The separation between the sea of sameness lived in the details most sites skip. I prioritized my time to strip out anything that smelled generic. Instead of “workouts,” we showed coaching. Instead of “features,” we showed outcomes in daily life. The schedule wasn’t a grid of times; it was a decision-light tool with human tags (knee-kind, shoulder-smart), real coach presence, and a clear first step for beginners. I had to show the very specific target audience just how much they could benefit from science-led coaching with just a few lines of copy at a time.
This project reinforced one of my strongest beliefs: CRO design, and design as a whole is not one-size-fits-all.
Every company has its own psychology, rhythm, and story. CRO isn’t a template, it’s a language you translate into that story. MBNYC isn’t “just workouts.” it’s rehab-smart classes, relationship-built accountability, and identity (“I'm capable and independent”).
This project reminded me that the beauty of design and business stats rise together: the calmer and more premium the interface, the louder the proof reads.
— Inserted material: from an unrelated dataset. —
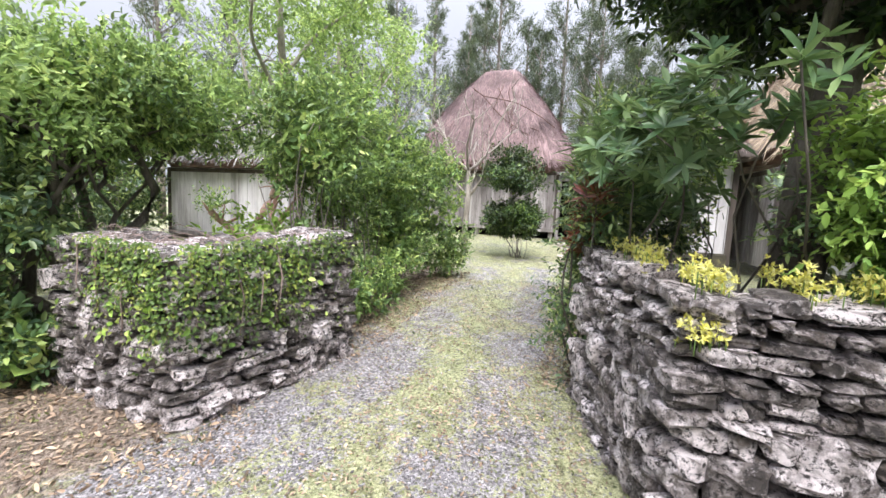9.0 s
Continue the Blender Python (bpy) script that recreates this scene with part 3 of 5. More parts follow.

Automation (Lovable, v0, Nanobanana, Figma Make) was leveraged to focus on the parts only a human can do: understanding fear, and arranging information in a way that makes someone feel seen.
Each creative choice, from typography to tone, became part of a measurable strategy that served real users and real business goals. With this project, I deepened my appreciation for process automation and AI-assisted workflows, proving that freeing up production time lets me invest more energy in creative strategy, content precision, and storytelling clarity.
Ultimately, this project helped me evolve as a designer who can move fluidly between art direction and analytics, ensuring that every page I create looks beautiful and performs beautifully.